Skip every image and restate the data word for word.
▽
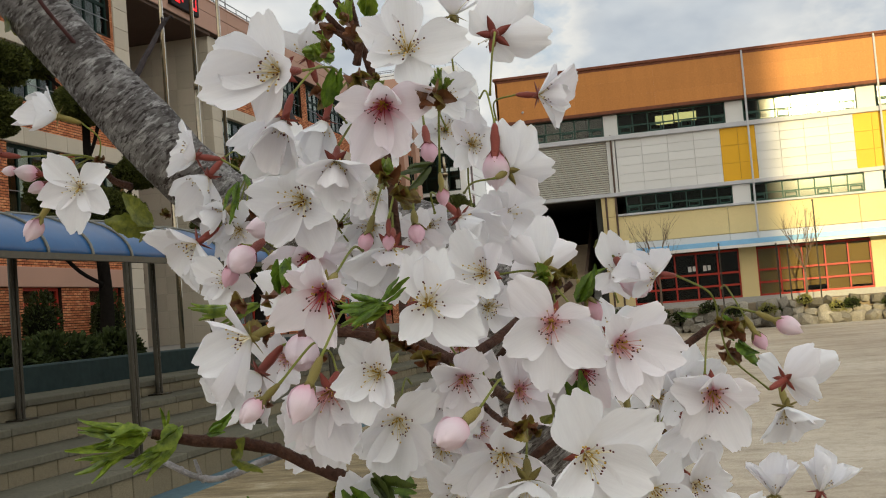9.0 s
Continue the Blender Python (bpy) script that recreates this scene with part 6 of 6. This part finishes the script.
blossom((-0.2448, 0.4765, 2.0620), (0.39, -0.86, -0.33), 0.0438, 0.15, 0.4, "uq5", petals=((-0.62, -0.68, 0.21), (-0.45, -0.25, -0.70), (0.17, 0.04, -0.73), (0.89, 0.20, -0.34), (0.57, -0.28, 0.38)))
blossom((-0.2521, 0.4659, 2.0450), (0.24, -0.83, -0.50), 0.0414, 0.15, 0.3, "uq5", petals=((-0.66, -0.03, -0.91), (0.18, 0.29, -1.01), (-0.92, -0.43, -0.34), (0.17, -0.67, 0.43), (0.49, 0.03, -0.37)))
blossom((-0.2184, 0.4866, 2.0577), (0.52, -0.84, -0.15), 0.0438, 0.3, 0.1, "uq4", petals=((0.38, -0.42, 0.81), (0.89, 0.10, -0.16), (0.39, -0.14, -0.96), (-0.37, -0.56, -0.85), (-0.35, -0.77, 0.18)))
blossom((-0.2505, 0.5012, 2.1030), (0.97, -0.16, 0.20), 0.0389, 0.3, 0.05, "uq5", petals=((0.22, 0.36, 0.73), (0.76, 0.80, 0.21), (0.64, -0.61, -0.57), (0.20, -0.97, 0.36)))
blossom((-0.2809, 0.5104, 2.0223), (0.37, -0.84, 0.40), 0.0371, 0.1, 0.0, "uq2", petals=((-0.88, -0.62, 0.11), (-0.35, 0.07, 0.61), (0.80, 0.06, -0.01), (0.74, -0.28, -0.65)))
blossom((-0.2873, 0.4733, 2.0146), (-0.05, -0.22, -0.97), 0.0353, 0.35, 0.0, "uq4", petals=((-1.16, -0.34, -0.44), (-0.72, 0.47, -0.64), (0.19, 0.74, -0.76), (0.42, -0.75, -0.51)))
blossom((-0.2978, 0.4363, 2.0518), (-0.19, -0.41, -0.89), 0.0390, 0.35, 0.0, "uq5", petals=((0.27, 0.47, -0.80), (-0.37, 0.40, -1.65), (-0.85, 0.23, -0.96), (0.49, -0.69, -0.53)))
blossom((-0.2775, 0.4673, 2.0540), (-0.02, -0.93, -0.36), 0.0438, 0.2, 0.1, "uq1", petals=((-0.99, -0.31, -0.13), (-0.39, -0.02, -0.74), (-0.27, -0.68, 0.14)))
blossom((-0.2923, 0.4867, 2.0533), (0.26, -0.65, -0.71), 0.0383, 0.25, 0.10, "uq1")
blossom((-0.2380, 0.5816, 1.9381), (0.28, -0.63, 0.73), 0.037, 0.45, 0.0, "wst", petals=((-0.84, -0.60, 0.56), (-0.37, -0.24, 1.21), (0.57, 0.18, 1.01), (0.96, -0.40, 0.11), (-0.33, -1.00, -0.27)))
blossom((-0.2451, 0.5479, 1.8969), (-0.77, -0.64, -0.06), 0.0369, 0.45, 0.1, "wst", petals=((-0.88, -0.41, 0.83), (-0.97, -0.04, -0.74), (-0.14, -0.98, 0.15), (0.28, -0.90, 0.52)))
blossom((-0.2280, 0.5562, 1.8870), (-0.30, -0.40, -0.87), 0.0369, 0.5, 0.1, "uq2", petals=((-0.87, -0.67, -0.00), (-0.53, 0.32, -1.08), (0.12, -0.27, -0.96)))
blossom((-0.2070, 0.5365, 1.8640), (-0.14, -0.26, -0.96), 0.037, 0.4, 0.0, "up3", petals=((-0.94, -0.46, -0.29), (-0.65, 0.47, -0.78), (0.12, 0.52, -1.27), (0.62, -0.41, -0.76)))
blossom((-0.0113, 0.5882, 1.7836), (0.18, -0.96, -0.23), 0.0398, 0.20, 0.10, "lfb")
blossom((0.0209, 0.5948, 1.7845), (0.41, -0.91, -0.03), 0.0369, 0.20, 0.10, "nc2")
blossom((-0.0390, 0.5831, 1.7397), (-0.02, -1.00, -0.00), 0.0426, 0.20, 0.10, "nc3")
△
Completed exercise >>
9.0 s
Continue the Blender Python (bpy) script that recreates this scene with part 6 of 6. This part finishes the script.
blossom((-0.2448, 0.4765, 2.0620), (0.39, -0.86, -0.33), 0.0438, 0.15, 0.4, "uq5", petals=((-0.62, -0.68, 0.21), (-0.45, -0.25, -0.70), (0.17, 0.04, -0.73), (0.89, 0.20, -0.34), (0.57, -0.28, 0.38)))
blossom((-0.2521, 0.4659, 2.0450), (0.24, -0.83, -0.50), 0.0414, 0.15, 0.3, "uq5", petals=((-0.66, -0.03, -0.91), (0.18, 0.29, -1.01), (-0.92, -0.43, -0.34), (0.17, -0.67, 0.43), (0.49, 0.03, -0.37)))
blossom((-0.2184, 0.4866, 2.0577), (0.52, -0.84, -0.15), 0.0438, 0.3, 0.1, "uq4", petals=((0.38, -0.42, 0.81), (0.89, 0.10, -0.16), (0.39, -0.14, -0.96), (-0.37, -0.56, -0.85), (-0.35, -0.77, 0.18)))
blossom((-0.2505, 0.5012, 2.1030), (0.97, -0.16, 0.20), 0.0389, 0.3, 0.05, "uq5", petals=((0.22, 0.36, 0.73), (0.76, 0.80, 0.21), (0.64, -0.61, -0.57), (0.20, -0.97, 0.36)))
blossom((-0.2809, 0.5104, 2.0223), (0.37, -0.84, 0.40), 0.0371, 0.1, 0.0, "uq2", petals=((-0.88, -0.62, 0.11), (-0.35, 0.07, 0.61), (0.80, 0.06, -0.01), (0.74, -0.28, -0.65)))
blossom((-0.2873, 0.4733, 2.0146), (-0.05, -0.22, -0.97), 0.0353, 0.35, 0.0, "uq4", petals=((-1.16, -0.34, -0.44), (-0.72, 0.47, -0.64), (0.19, 0.74, -0.76), (0.42, -0.75, -0.51)))
blossom((-0.2978, 0.4363, 2.0518), (-0.19, -0.41, -0.89), 0.0390, 0.35, 0.0, "uq5", petals=((0.27, 0.47, -0.80), (-0.37, 0.40, -1.65), (-0.85, 0.23, -0.96), (0.49, -0.69, -0.53)))
blossom((-0.2775, 0.4673, 2.0540), (-0.02, -0.93, -0.36), 0.0438, 0.2, 0.1, "uq1", petals=((-0.99, -0.31, -0.13), (-0.39, -0.02, -0.74), (-0.27, -0.68, 0.14)))
blossom((-0.2923, 0.4867, 2.0533), (0.26, -0.65, -0.71), 0.0383, 0.25, 0.10, "uq1")
blossom((-0.2380, 0.5816, 1.9381), (0.28, -0.63, 0.73), 0.037, 0.45, 0.0, "wst", petals=((-0.84, -0.60, 0.56), (-0.37, -0.24, 1.21), (0.57, 0.18, 1.01), (0.96, -0.40, 0.11), (-0.33, -1.00, -0.27)))
blossom((-0.2451, 0.5479, 1.8969), (-0.77, -0.64, -0.06), 0.0369, 0.45, 0.1, "wst", petals=((-0.88, -0.41, 0.83), (-0.97, -0.04, -0.74), (-0.14, -0.98, 0.15), (0.28, -0.90, 0.52)))
blossom((-0.2280, 0.5562, 1.8870), (-0.30, -0.40, -0.87), 0.0369, 0.5, 0.1, "uq2", petals=((-0.87, -0.67, -0.00), (-0.53, 0.32, -1.08), (0.12, -0.27, -0.96)))
blossom((-0.2070, 0.5365, 1.8640), (-0.14, -0.26, -0.96), 0.037, 0.4, 0.0, "up3", petals=((-0.94, -0.46, -0.29), (-0.65, 0.47, -0.78), (0.12, 0.52, -1.27), (0.62, -0.41, -0.76)))
blossom((-0.0113, 0.5882, 1.7836), (0.18, -0.96, -0.23), 0.0398, 0.20, 0.10, "lfb")
blossom((0.0209, 0.5948, 1.7845), (0.41, -0.91, -0.03), 0.0369, 0.20, 0.10, "nc2")
blossom((-0.0390, 0.5831, 1.7397), (-0.02, -1.00, -0.00), 0.0426, 0.20, 0.10, "nc3")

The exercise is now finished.